I'm interested in the universal properties of the Cantor set. It is well-know that the Cantor set $2^\mathbb{N}$ is "universal" in the category of metrizable compact spaces, in the sense that every compact metrizable space is a quotient of $2^\mathbb{N}$ (although the quotient map is not unique).
My main question is: Does every continuous map $f:K_1\to K_2$ between compact metrizable spaces lift to a continuous map of the Cantor space (together with some quotient maps)?
If so, what else can we say about such a lift? For example, if $f$ is a homeomorphism, can we lift it to a homeomorphism of the Cantor set? What about group actions: Does every action of a group on a compact metrizable space by homeomorphisms lift to an action on the Cantor set (with a quotient map)?
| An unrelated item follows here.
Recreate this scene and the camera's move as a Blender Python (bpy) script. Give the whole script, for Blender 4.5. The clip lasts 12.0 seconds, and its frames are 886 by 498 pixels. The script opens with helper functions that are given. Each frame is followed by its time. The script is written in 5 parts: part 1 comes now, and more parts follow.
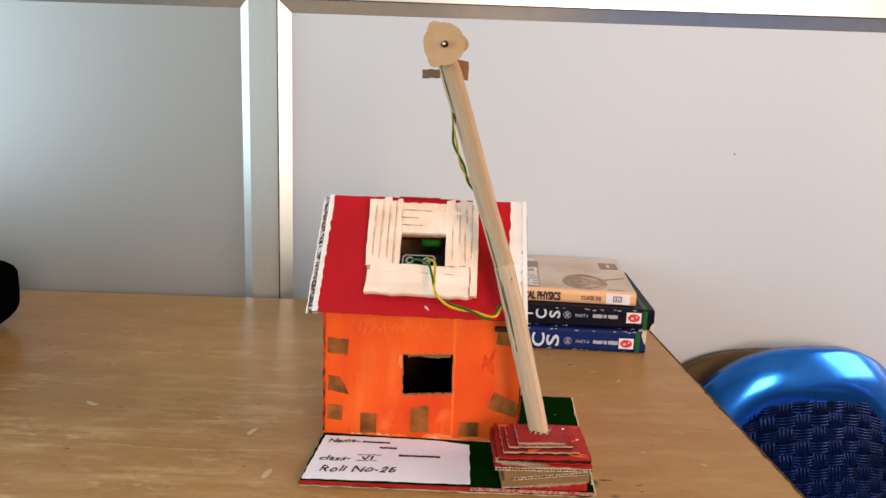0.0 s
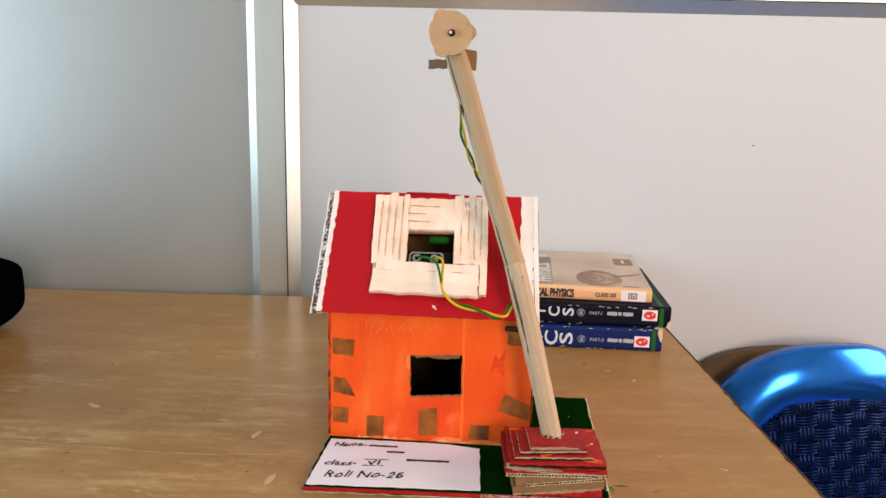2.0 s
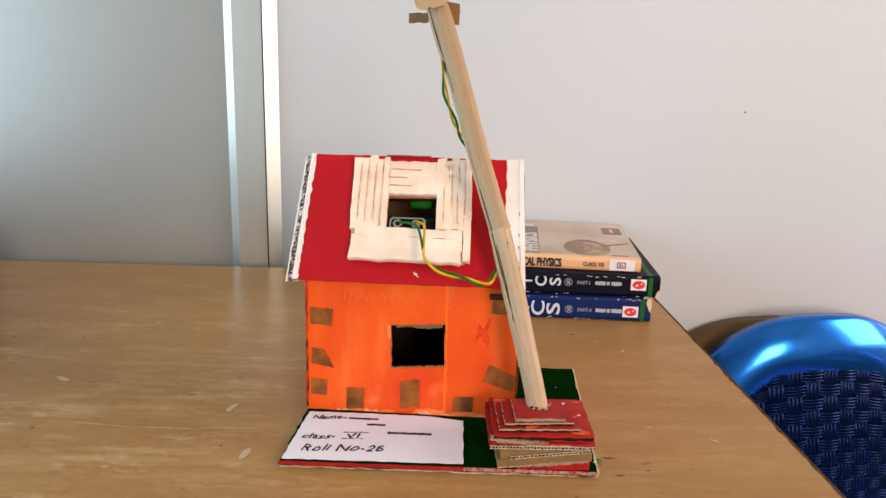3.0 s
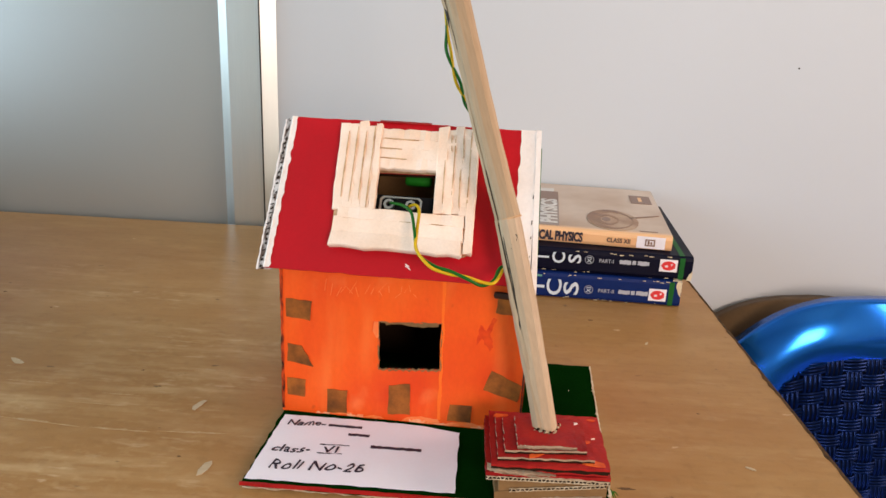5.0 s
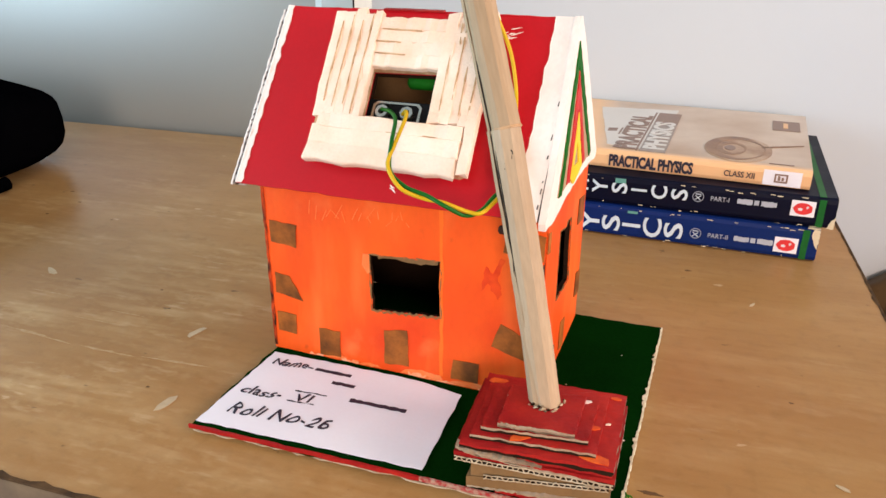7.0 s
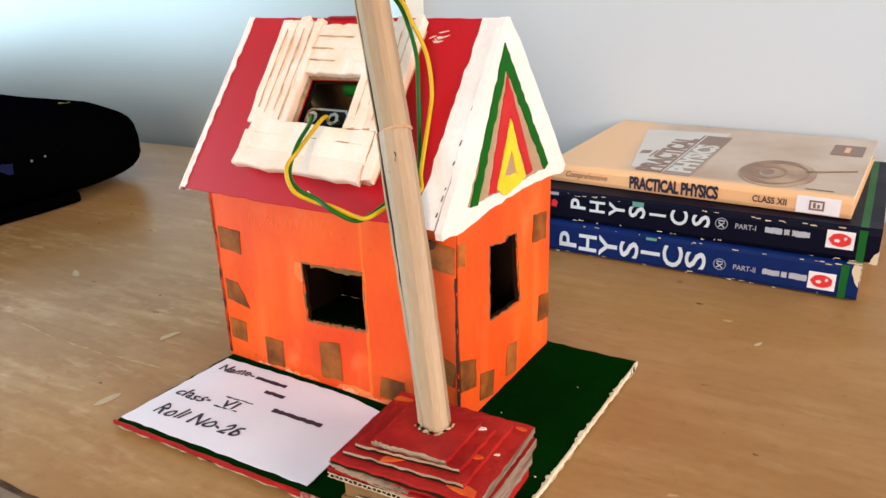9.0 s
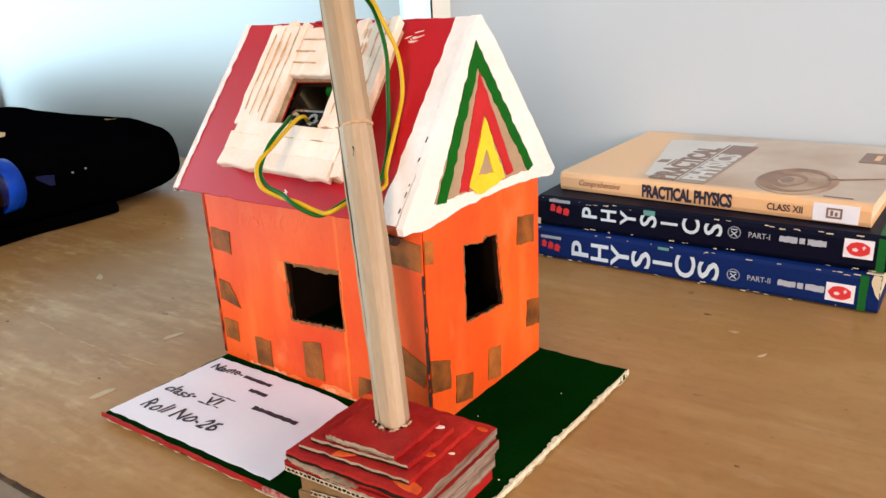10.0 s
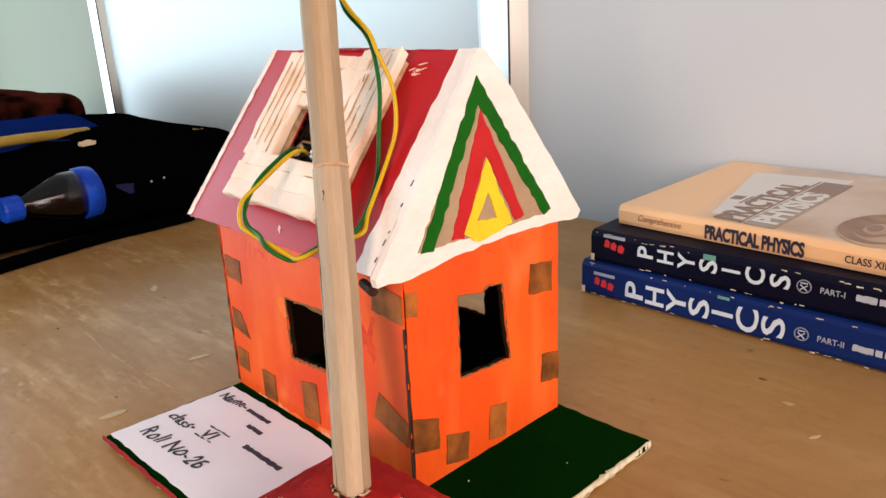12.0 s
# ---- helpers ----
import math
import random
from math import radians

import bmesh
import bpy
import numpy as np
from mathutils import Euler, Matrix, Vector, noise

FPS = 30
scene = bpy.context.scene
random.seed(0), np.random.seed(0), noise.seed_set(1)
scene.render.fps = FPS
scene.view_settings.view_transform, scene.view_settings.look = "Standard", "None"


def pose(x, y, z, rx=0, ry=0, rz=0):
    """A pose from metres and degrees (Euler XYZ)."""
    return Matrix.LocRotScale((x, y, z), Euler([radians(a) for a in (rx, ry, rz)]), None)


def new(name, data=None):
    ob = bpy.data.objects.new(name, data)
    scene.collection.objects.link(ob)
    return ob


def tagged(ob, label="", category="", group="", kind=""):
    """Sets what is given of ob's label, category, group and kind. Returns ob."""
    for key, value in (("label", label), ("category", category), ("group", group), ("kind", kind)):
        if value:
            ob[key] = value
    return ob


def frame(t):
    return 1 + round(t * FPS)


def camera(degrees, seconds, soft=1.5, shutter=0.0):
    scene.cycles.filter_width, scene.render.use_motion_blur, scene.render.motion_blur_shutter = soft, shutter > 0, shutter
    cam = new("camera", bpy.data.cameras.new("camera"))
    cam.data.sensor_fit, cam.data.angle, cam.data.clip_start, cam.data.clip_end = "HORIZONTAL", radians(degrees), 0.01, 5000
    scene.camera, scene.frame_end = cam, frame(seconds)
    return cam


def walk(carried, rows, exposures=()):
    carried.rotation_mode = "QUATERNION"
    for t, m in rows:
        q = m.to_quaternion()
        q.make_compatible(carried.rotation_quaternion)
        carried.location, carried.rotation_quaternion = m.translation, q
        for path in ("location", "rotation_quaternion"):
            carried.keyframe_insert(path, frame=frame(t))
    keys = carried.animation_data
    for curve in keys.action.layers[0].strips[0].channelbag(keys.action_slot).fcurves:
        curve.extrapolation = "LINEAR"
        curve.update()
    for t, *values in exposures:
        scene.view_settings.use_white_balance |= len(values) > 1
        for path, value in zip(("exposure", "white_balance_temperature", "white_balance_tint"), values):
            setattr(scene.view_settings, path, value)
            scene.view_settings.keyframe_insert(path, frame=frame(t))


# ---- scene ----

The answer to your main question is yes. Let $f\colon K_1\to K_2$ be a map between compact metrizable spaces. Let $q_1\colon C_1\to K_1$ and $q_2\colon C_2\to K_2$ be quotient maps, where $C_1$ and $C_2$ are Cantor spaces. Then the following diagram commutes.
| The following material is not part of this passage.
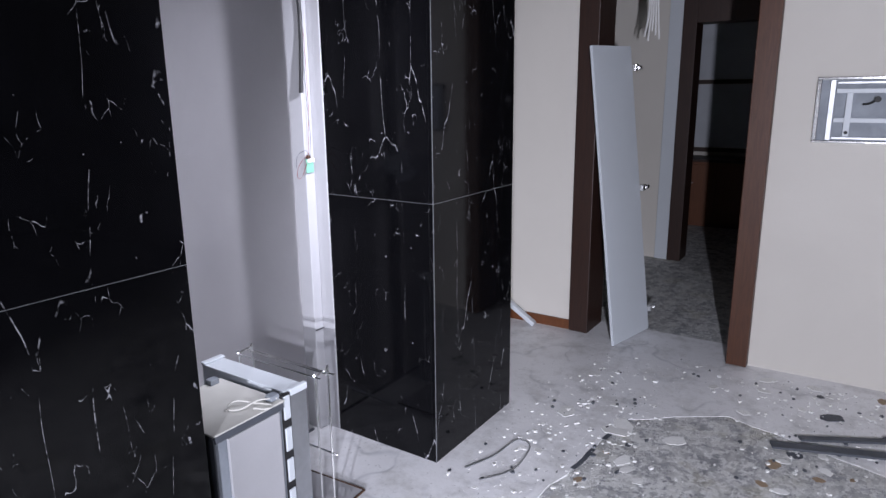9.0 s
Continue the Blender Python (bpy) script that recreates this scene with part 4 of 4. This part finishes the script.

$$\require{AMScd} \begin{CD} C_1 @>\mathrm{incl.}>> C_1 \uplus C_2\\ @V q_1 V V @VV (f\;\circ\; q_1)\;\cup\; q_2 V\\ K_1 @>>f> K_2 \end{CD}$$
Here $C_1\uplus C_2$ denotes the disjoint union (or coproduct) of $C_1$ and $C_2$. Note that $C_1\uplus C_2$ is itself a Cantor space. The map $(f\circ q_1)\cup q_2$ is automatically a quotient map since it's a surjective map between compact Hausdorff spaces.
The answer is also yes for actions of finite groups. Given a finite group $G=\{g_1,\ldots,g_n\}$ of homeomorphisms of a compact metric space $K$, let $q\colon C\to K$ be a quotient map, and consider the map $q'\colon G\times C\to K$ defined by $$ q'(g,x) \;=\; (g\circ q)(x). $$ Note that $G\times C$ is a Cantor space, being the product of a Cantor space with a finite set, and the map $q'$ is clearly a quotient map. If we let $G$ act on $G\times C$ by $g_1(g_2,x) = (g_1g_2,x)$, then the map $q'$ is equivariant.
Note that this argument actually works for any topological group $G$ such that $G\times C$ is itself a Cantor space. In particular, it works whenever $G$ is a separable profinite group.
Edit: I originally had an argument that it works for any group $G$ that embeds into a profinite group, but I no longer think that argument is correct. Thus, I have no idea whether the statement holds even for the case $G=\mathbb{Z}$.